Blini are Russian crepes. They can be made full size and wrapped around sour cream, lox, and if you have the money, caviar. You can also make them silver dollar size for canapes, and top them with piped sour cream and lox (and if you can afford it, caviar). You can swap plain Greek yogurt for the sour cream.
I love the yeasty taste and spongy texture of blini. The sugar helps offset the bitterness of the buckwheat.
Makes about 40 small blinis or 8 large crepes
Have ingredients at room temperature
1/2 cup warm water. Be sure it’s not too hot to kill the yeast!
2 tsp sugar
1 1/4 tsp active dry yeast (not instant yeast)
1/4 cup all purpose white flour
1 cup milk (I used 1% but most recipes call for whole milk)
2 Tb butter
2 eggs, separated
1/2 cup all purpose white flour
2/3 cup buckwheat flour
3/4 tsp salt + a few shakes to add to egg whites
2 Tb sugar +a pinch to add to egg whites
Stir 2 tsp sugar into warm water until it dissolves. (I found that 20 seconds in my microwave heats the water). Sprinkle in yeast and stir again. Let it proof for 10 minutes.
Then whisk in 1/4 cup white flour. Cover with a clean dishtowel and let the sponge rise for an hour until bubbly and doubled in size.
While sponge is rising, prepare the ingredients for the batter:
Pour milk into a heatproof container, such as a Pyrex measuring cup. Add chopped butter.
Microwave for a minute and stir until butter melts and milk is warm, but not hot.
Separate eggs, pouring whites into a mixing bowl. Stir egg yolks into milk.

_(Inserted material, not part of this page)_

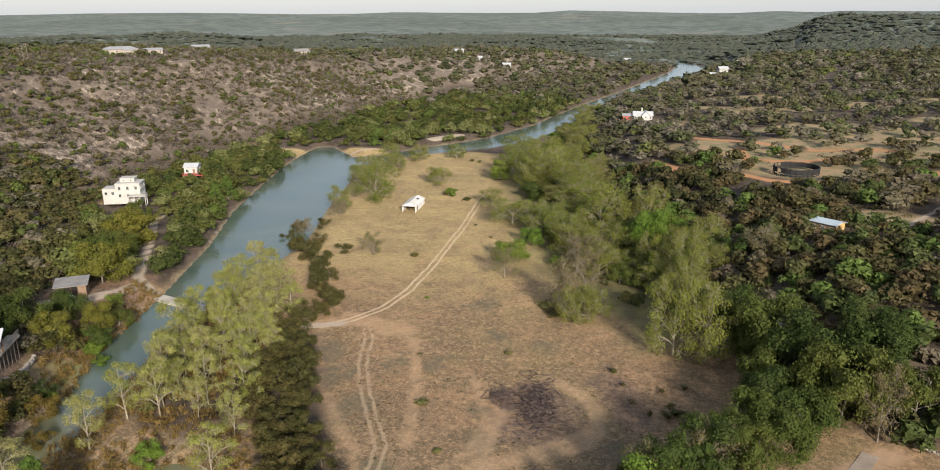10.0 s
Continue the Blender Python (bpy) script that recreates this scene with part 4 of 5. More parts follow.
def place_all(kind, spots, group, variants=3, seed=100):
    """Puts trees of one kind at their places: the first few are built, the others copied from clean ones."""
    r = np.random.default_rng(seed)
    H, R = SHAPES[kind][:2]
    models = [make_tree(kind, seed + i) for i in range(min(variants, len(spots)))]
    poses = [Matrix.Translation((x, y, float(height(x, y)))) @ Matrix.Rotation(r.uniform(0, 6.28), 4, "Z") @ Matrix.Diagonal((rad / R, rad / R, h / H, 1)) for x, y, h, rad in spots]
    for i in range(len(models), len(spots)):
        tagged(copy_thing(models[i % len(models)], poses[i]), group=group)
    for i, ob in enumerate(models):
        ob.matrix_basis = poses[i]
        tagged(ob, group=group)


junipers = []
jr = np.random.default_rng(9)
for (ax, ay), (bx, by) in zip(JUNIPER_LINE[:-1], JUNIPER_LINE[1:]):
    for k in range(4 if ay < 170 else 3):
        t = (k + jr.uniform(0, 0.9)) / 4
        rad = jr.uniform(1.9, 3.4)
        junipers.append((ax + t * (bx - ax) - jr.uniform(-1.2, 4.0), ay + t * (by - ay) + jr.uniform(-1, 1), rad * jr.uniform(1.5, 1.95), rad))
ex, ey = scatter(jr, -35, 50, 148, 475, 9.5, lambda a, b: (inside_gap(a, b, EASTWOOD) > 1) & ~blocked(a, b))
east = [(x, y, float(k) * 1.25, float(k)) for x, y, k in zip(ex.tolist(), ey.tolist(), jr.uniform(4.6, 8.0, len(ex)))]
ix, iy = scatter(jr, -78, -40, 90, 180, 6.8, lambda a, b: (inside_gap(a, b, ISLAND) > 1.5) & (river_gap(a, b) > 1.0))
island = [(x, y, float(k) * 3.0, float(k)) for x, y, k in zip(ix.tolist(), iy.tolist(), jr.uniform(2.3, 3.7, len(ix)))]
hx, hy = scatter(jr, -52, -8, 64, 136, HEDGE_ROWS, lambda a, b: (inside_gap(a, b, HEDGE) > 0.5) & (river_gap(a, b) > 1.5))
junipers += [(x, y, float(s) * 1.7, float(s)) for x, y, s in zip(hx.tolist(), hy.tolist(), jr.uniform(1.6, 3.5, len(hx)))]
junipers += [(-60, 190, 3, 2.6), (-70, 193, 4, 3), (-78, 214, 3.5, 2.4), (34, 113, 3, 2), (31, 117, 2.5, 2)]
place_all("syc", SYCAMORES + SYCAMORES_B + island, "sycamores on the river island", 6, 100)
place_all("pale", PALE_A + PALE_B + east[::2] + east[1::4], "pale trees round the field", 6, 130)
place_all("oak", OAKS + [(x, y, h * 0.8, k * 0.8) for x, y, h, k in east[3::8]], "oaks", 4, 160)
place_all("olive", OLIVES, "spreading oaks by the river", 2, 168)
place_all("gold", GOLDS, "golden oaks by the river house", 2, 175)
place_all("lime", LIMES + [(x, y, h * 0.7, k * 0.75) for x, y, h, k in east[7::8]], "bright green trees", 4, 190)
place_all("bare", BARES, "nearly bare trees", 4, 220)
place_all("cyp", CYPRESSES, "cypresses by the water", 2, 250)
place_all("lone", LONES, "live oaks on the grassland", 4, 280)
place_all("jun", junipers, "junipers along the field", 5, 310)

# ---- buildings ----
M_METAL = plain("white_metal_roof", (0.36, 0.37, 0.38), (0.46, 0.47, 0.48), 0.8, 0.45, 0.0, 0.05)
M_GREYROOF = plain("grey_metal_roof", (0.22, 0.225, 0.235), (0.28, 0.285, 0.295), 0.8, 0.6, 0.0, 0.05)
M_BLUEROOF = plain("blue_metal_roof", (0.27, 0.33, 0.37), (0.36, 0.42, 0.46), 0.8, 0.55, 0.0, 0.05)
M_SHINGLE = plain("weathered_shingles", (0.15, 0.145, 0.14), (0.24, 0.232, 0.22), 2.0, 0.9, 0.0, 0.4)
M_STUCCO = plain("cream_stucco", (0.34, 0.325, 0.30), (0.44, 0.425, 0.395), 1.2, 0.9)
M_WHITE = plain("white_boards", (0.33, 0.33, 0.315), (0.44, 0.44, 0.42), 1.2, 0.8)
M_TAN = plain("tan_stone_wall", (0.22, 0.19, 0.15), (0.38, 0.34, 0.28), 2.6, 0.9, 0.0, 0.5)
M_PALESTONE = plain("pale_stone_wall", (0.33, 0.30, 0.25), (0.50, 0.46, 0.40), 2.6, 0.9, 0.0, 0.5)
M_WOOD = plain("brown_boards", (0.13, 0.085, 0.055), (0.24, 0.165, 0.11), 2.2, 0.8)
# boards near black: the shade under the deck is put into their colour
M_UNDER = plain("deck_shade_boards", (0.040, 0.032, 0.026), (0.095, 0.078, 0.062), 2.0, 0.9)
M_REDWOOD = plain("red_boards", (0.28, 0.065, 0.05), (0.38, 0.10, 0.08), 2.0, 0.8)
M_DECK = plain("weathered_deck_boards", (0.30, 0.26, 0.21), (0.44, 0.39, 0.33), 3.0, 0.85)
M_DARK = plain("black_steel", (0.010, 0.010, 0.011), (0.022, 0.022, 0.023), 2.0, 0.85)
M_CONCRETE = plain("pale_concrete", (0.32, 0.295, 0.25), (0.46, 0.43, 0.375), 1.5, 0.9, 0.0, 0.2)
M_CANVAS = plain("white_canvas", (0.46, 0.44, 0.40), (0.66, 0.65, 0.62), 1.0, 0.9)
M_LIME = plain("pale_limestone", (0.20, 0.178, 0.148), (0.36, 0.325, 0.275), 1.6, 0.95, 0.0, 0.6)
M_LEDGE = plain("weathered_grey_limestone", (0.10, 0.088, 0.078), (0.25, 0.218, 0.19), 1.4, 0.95, 0.0, 0.6)
M_PAINT = plain("white_car_paint", (0.74, 0.75, 0.76), (0.80, 0.80, 0.81), 0.6, 0.3, 0.0, 0.0)
M_TYRE = plain("tyre_rubber", (0.02, 0.02, 0.02), (0.04, 0.04, 0.04), 4.0, 0.9)
M_POLE = plain("weathered_pole_wood", (0.13, 0.10, 0.08), (0.22, 0.18, 0.14), 3.0, 0.95)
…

After the sponge has risen and is bubbly, whisk in milk mixture, flours, salt and sugar until smooth. Cover with parchment paper and a clean dishtowel and let rise in a warm place free from drafts for an hour.
Beat egg whites with a few shakes salt and a pinch of sugar until stiff.
Fold them into the batter.
Heat a cast iron skillet and wipe it with oil on a paper towel. To double your production, use two skillets (if you can keep up and not let the blinis burn!) With stove on medium, pour spoonfuls into the pan to make silver dollar sized pancakes.
When holes form, flip them over and cook until they are golden brown.
Alternatively, you can pour enough into a pan to make a full sized crepe, turning the pan until it is covered with batter. Wipe the pan with the oiled paper towel between batches.
Put blinis on parchment paper and place a piece of parchment between the stacks of blinis.
Spread sour cream and a few slices of lox on the side of the large blinis.
Roll them up and serve.
Or pipe sour cream over the pancakes with a pastry bag fitted with a large star tip and top with a piece of lox (and or caviar) and sprinkle with dill weed.
For sweet blinis, fill with fruit and nuts. I microwaved the pecans for a minute with a dab of butter and a bit of maple syrup.